Spring linguini on pea purée

This spring linguini is a beautiful dish that can spin on a five-cent piece to cater for all. The recipe is for a vegan bowl of pasta. But if you eat dairy, it is delightful with fetta or parmesan. If you eat meat, it is delicious with crisp chards of prosciutto. And if you are coeliac, replace the pasta with some beautiful green leaves, omit the croutes and have a spring salad that is along the same theme as everybody else’s pasta. And you can orchestrate all of that as you are plating up, just like I do at the kitchen bench as I work through my customer base that is vegan, vegetarian, pregnant, FODMAP, coeliac, no onion/garlic, no nuts, no dairy…


Serves 8

  • 500g broad beans
  • 250g asparagus
  • 500g baby peas, podded weight
  • 500g durum wheat, bronze-extruded linguini
  • 50ml extra virgin olive oil
  • 1 tbsp chopped chervil
  • 1 tbsp chopped thyme
  • 1 tbsp snipped chives

  • ½ cup really coarse breadcrumbs, sprinkled with olive oil and salt and toasted in a 180ºC oven until golden


  1. Bring a large pot of salted water to the boil for the pasta.
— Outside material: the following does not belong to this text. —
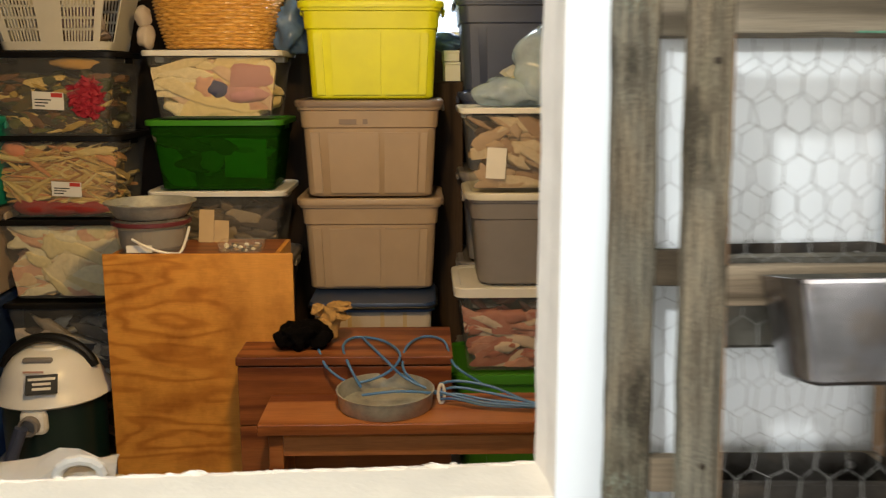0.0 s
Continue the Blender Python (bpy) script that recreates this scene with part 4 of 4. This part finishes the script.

While it’s heating, put a small pot of water on for the peas and a small pot of water on for the broad beans.
  2. Pod the broad beans, snap the asparagus and cut into spoon-sized pieces. When the little pots of water have boiled, cook the peas until just done, and blanch the broad beans. Set a quarter of the peas aside and purée the rest in a food processor. Adjust seasoning and set aside. Slip the broad beans out of their skins.
  3. Cook the pasta and, about three minutes before it is ready, add the asparagus pieces. Drain. Place a large frying pan on the stove and warm the olive oil. Add the pasta, reserved peas, asparagus, broad beans, herbs and croutes and toss. Check the seasoning and add salt and pepper to taste.
  4. Warm the pea purée, place on the bottom of the bowls and place the pasta on top.